The physician’s highest aim should be to cure the sick, speedily, gently and with precision. In order to do this, he must have some idea of what really can be cured, what is more doubtful, and what remains most difficult of all. Certainly no sharp lines can be drawn between these classes, and we commonly see cases pass from one to the other by, or in spite of, our efforts, as the case may be, mainly because human judgement is not capable of fully gauging the power of the most variable of all phenomena, the vital force.
Until now surgery has overcome one great difficulty after another while old-line therapy was sleeping or actually retrograding, a condition which has spread like an infection in the general homeopathic camp, also. Here its effects have been doubly destructive because Homoeopathy has had much more than empirical methods to Jose. Decadence in our own ranks has had many causes, the greatest and most fatal of which has been the glamour which material findings have cast over the whole medical world.
The parade and glitter of the operating room, the power of tangible disease causes and the boastfulness of our regular brethren have all made their appeal to the poorly equipped Homeopath. The wonder is not that so many have fallen and followed devious paths, but that any at all are left who have penetration enough to see the emptiness of what are exclusively materialistic pretensions.
It is almost axiomistic to say that the broader the culture, the more ready is the mind to grasp homeopathic fundamentals, and the narrower the mind and the more thoroughly it is drilled in mechanical routine, the easier it is to put allopathic goggles on its eyes: For this reason especially I am inclined to look askance at much of our hospital training.
True education develops and upbuilds inherent qualities and talents. Above all, it avoids forcing the mind into grooves and hard-trodden paths, where hardly a green blade of originality can grow. Curiosity looms large in our mental makeup, and if it can be so aroused as to interest the student in the continuous unfoldment of nature’s ways, we shall have opened up a path which will safely lead him into the natural sciences, of which Homoeopathy is the one whose ramifications interlock with all of the others most intimately. The laws of physics and our own dynamics, as amplified and extended by modern developments, are all of a piece. Our philosophy is thoroughly Baconian, while our relation to the sciences of botany and chemistry are most intimate.
In the field of practical therapeutics, we draw from, as well as are guided by, all of these sources of knowledge; so that when the prescriber comes to choose the essentially curative agent, he is first governed by the general aspect of the disease as compared cc with the general outlines shown by drug action, which said out- lines of necessity include the minutia upon which Hahnemann said the final choice must almost entirely depend. Obtaining details without being able to grasp the general motive or whole colour scheme only makes for confusion and is especially to be avoided by having the student well grounded in the general relationship of morbid action, whether arising from diseases or induced as a counterpart thereto by drugs.

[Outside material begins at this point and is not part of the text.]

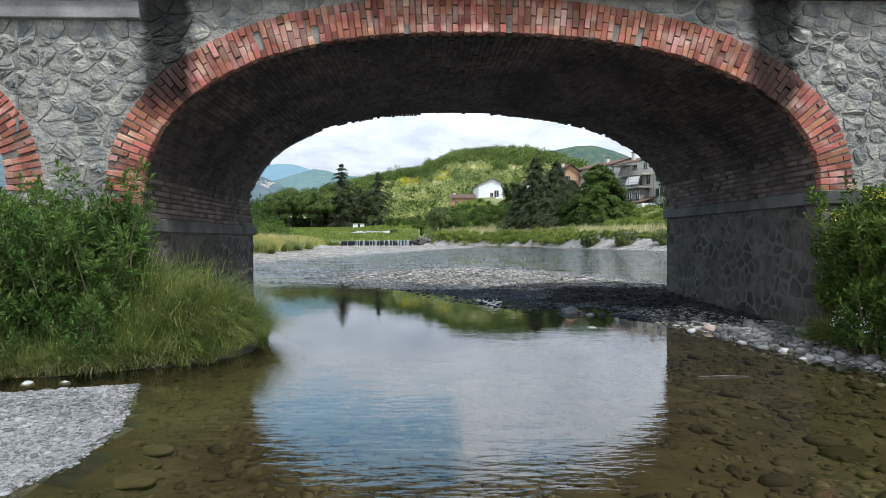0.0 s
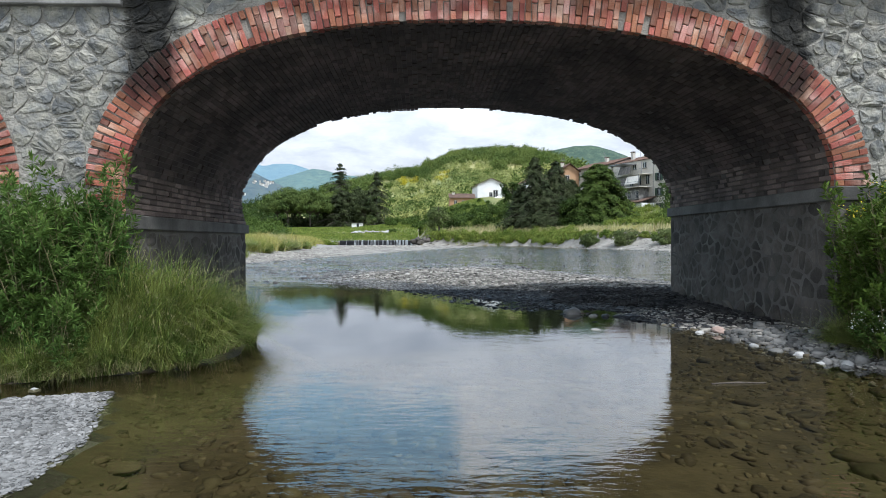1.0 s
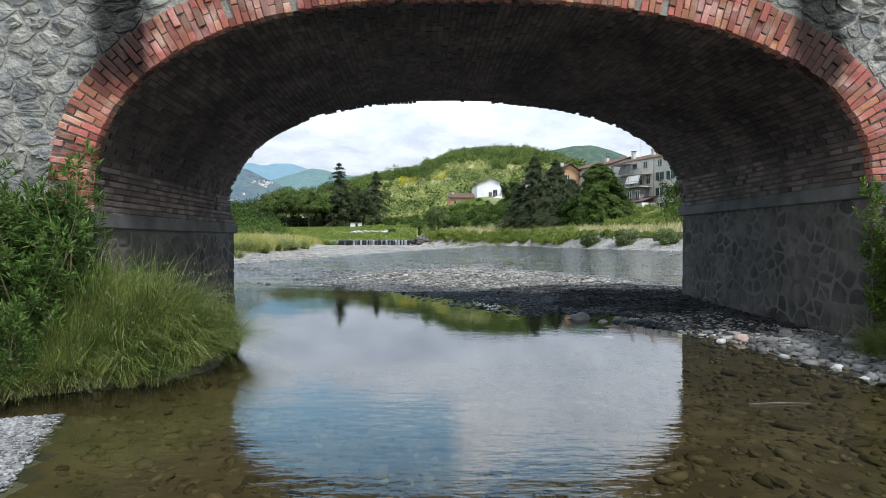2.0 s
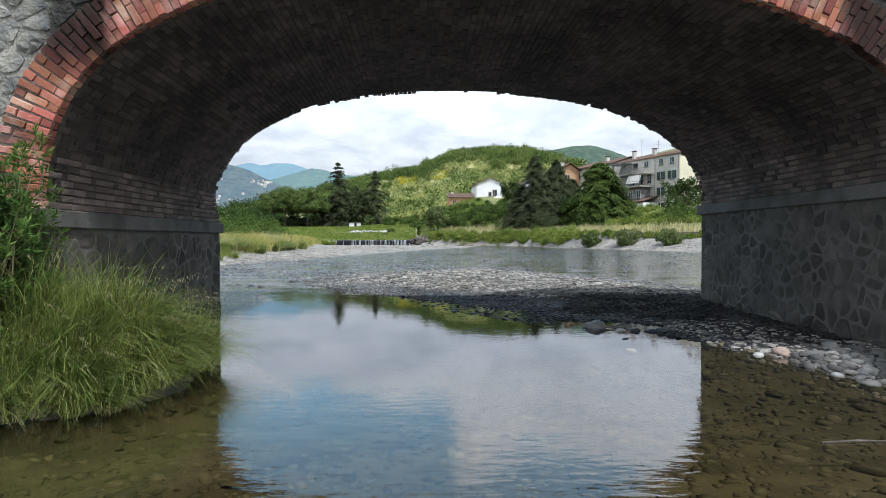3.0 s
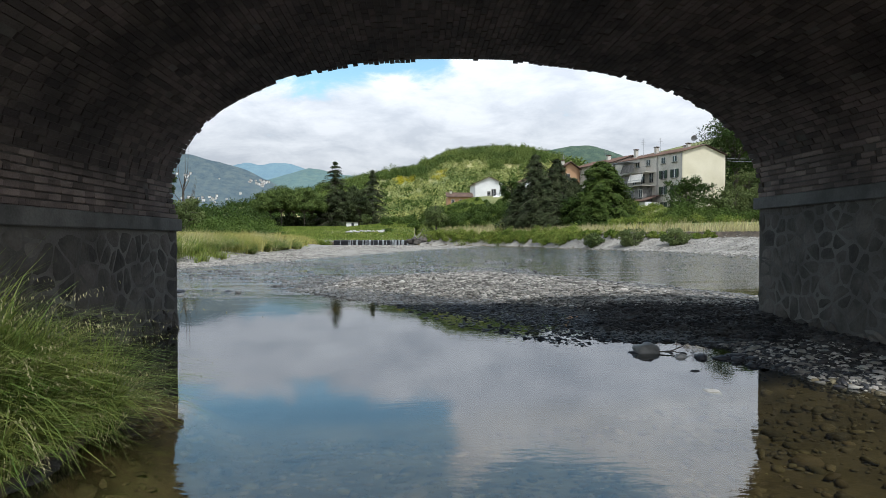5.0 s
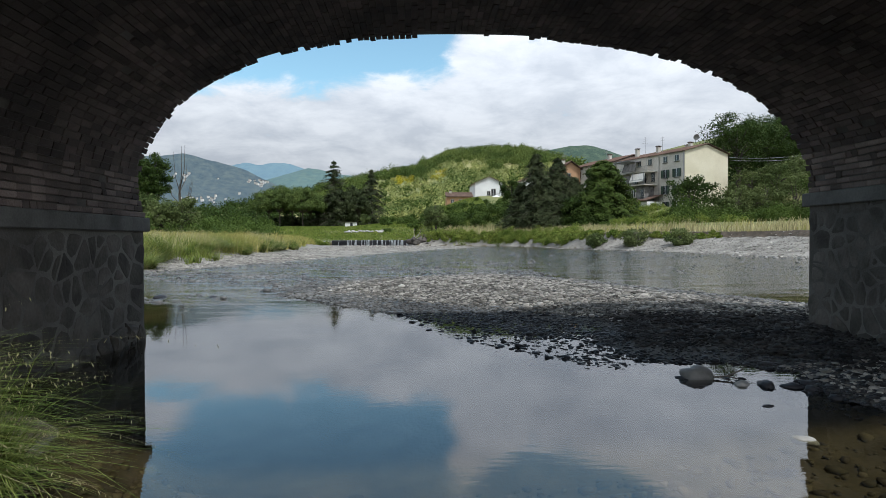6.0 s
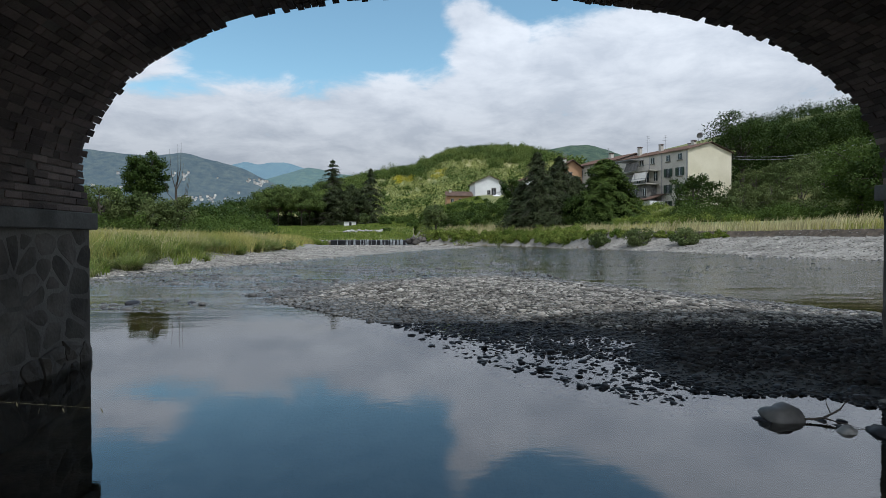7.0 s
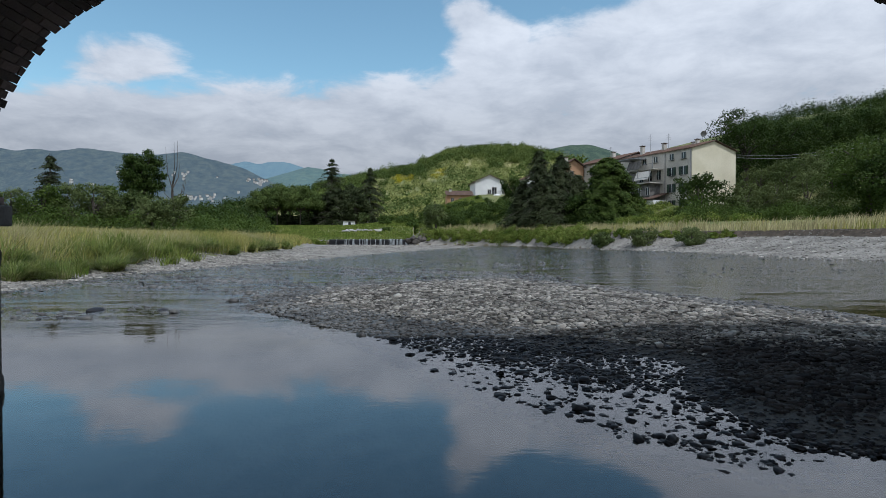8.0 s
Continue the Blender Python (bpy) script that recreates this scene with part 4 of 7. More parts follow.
def umbrella_pine(name, h, rx, seed, label, m=None, group=""):
    r = np.random.default_rng(seed)
    ob = empty(name, m, label, "pine", group)
    pieces = [tube([(0, 0, -0.4), (0.1, 0, h * 0.28), (-0.1, 0.1, h * 0.5)], [0.015 * h, 0.013 * h, 0.011 * h], 7)]
    L = []
    for _ in range(150):
        w, q = r.uniform(0, 2 * math.pi), rx * math.sqrt(r.uniform(0, 1)) * 0.92
        dome = math.sqrt(max(0.0, 1 - (q / rx) ** 2))
        z = h * (0.33 + 0.60 * dome * r.uniform(0.12, 1.0) ** 0.45)
        L.append((np.array([math.cos(w) * q, math.sin(w) * q, z]), rx * r.uniform(0.14, 0.24)))
        if _ % 9 == 0:
            pieces.append(tube([(-0.1, 0.1, h * 0.36), (math.cos(w) * q * 0.5, math.sin(w) * q * 0.5, h * 0.52), tuple(L[-1][0])], [0.010 * h, 0.007 * h, 0.003 * h], 4))
    C, D = clump_points(L, 130, r, 0.7)
    D = D * 0.7 + np.array([0, 0, 0.5])
    V, F = leaf_quads(C, 0.42, 0.24, r, facing=D / np.linalg.norm(D, axis=1)[:, None])
    part_of("trunk", raw("trunk", *join(pieces)), M_BARK, ob)
    part_of("crown", raw_np("crown", V, F), M_PINE, ob)
    return ob


def gz(x, y):
    """Height of the ground's mesh at one place."""
    i = min(len(GX) - 2, max(0, int(np.searchsorted(GX, x)) - 1))
    j = min(len(GY) - 2, max(0, int(np.searchsorted(GY, y)) - 1))
    f, g = (x - GX[i]) / (GX[i + 1] - GX[i]), (y - GY[j]) / (GY[j + 1] - GY[j])
    low, high = ZZ[j, i] * (1 - f) + ZZ[j, i + 1] * f, ZZ[j + 1, i] * (1 - f) + ZZ[j + 1, i + 1] * f
    return float(low * (1 - g) + high * g)


def stand(x, y, turn=0.0, sink=0.1):
    return pose(x, y, gz(x, y) - sink, 0, 0, turn)


def scatter_clumps(name, label, category, points, radii, mat_, per, size, seed, squash=0.8, parent=None):
    """Far woods and scrub that nobody could count: many crowns of small leaves in one mesh."""
    r = np.random.default_rng(seed)
    C, D = [], []
    for (x, y, z), s in zip(points, radii):
        for _ in range(3):
            d = r.normal(size=(per // 3, 3))
            d /= np.linalg.norm(d, axis=1)[:, None]
            o = r.normal(size=3) * s * 0.38
            C.append(np.array([x, y, z]) + o + d * s * r.uniform(0.35, 0.85, (per // 3, 1)) * [1, 1, squash])
            D.append(d)
    V, F = leaf_quads(np.concatenate(C), size, size * 0.7, r, facing=np.concatenate(D))
    ob = part_of(name, raw_np(name, V, F), mat_, parent)
    if not parent:
        tagged(ob, label, category, kind="stuff")
    return ob

# ---------------------------------------------------------------- trees upstream
def sight(a, d, side=0.0):
    """A place d metres beyond the bridge's mouth on the bearing a (tangent across)."""
    return -0.34 + a * d + side, 8.0 + d


def tree_at(maker, name, a, d, top, *args, turn=0.0, **kw):
    """Stand a tree on the ground so that its top comes to the height given."""
    x, y = sight(a, d)
    return maker(name, top - gz(x, y) + 0.2, *args, m=stand(x, y, turn, 0.2), **kw)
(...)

If some one were to ask me to name the drug which has led me further afield I should very likely recall Lycopodium. Some years ago it fell to my lot to point out the very great power of Lachesis in a large proportion of cases of laryngeal diphtheria; now I wish to speak a like word for Lycopodium in tubercular meningitis. We have all had doubt cast upon the diagnosis of every suspicious case of this disease which recovers, and per contra, the true-to-name seal set upon every one that dies.
A more preposterous kind of reasoning is hard to imagine, especially from the truly homeopathic view point, which takes note not only of all the available life forces and their impedimenta, and not of the time-frayed opinions of what calls itself scientific medicine. If is a practically unanswerable argument when I say that in the early days of my practice these cases nearly all died, while now more than two-thirds of them recover. Even a Homoeopath may learn.
As usual, little things have pointed the true way to this great polychrest. From the very inception of his sickness the patient inclines toward irritability, at times only on awaking. Later, when rolling of the head and the “cri encephalique” ensues, irritability still clings, and the scream also has an angry tone in its note. When the wings of the nose begin to quiver, you are foolish if you wait for them to frankly flap in and out and the cry to subside into a low moan before giving Lycopodium. Part of the time the eyes are half closed and gummy mucus collects on the ball and in the canthi. The urine may be suppressed for a day or two, but do not despair; stick to your remedy and repeat only when improvement halts, then take a step higher with your potency. The interval will probably be four to six days between doses. At best, these are not every-day cases; but we should be well prepared to meet them, and have the courage to see them through to a successful end.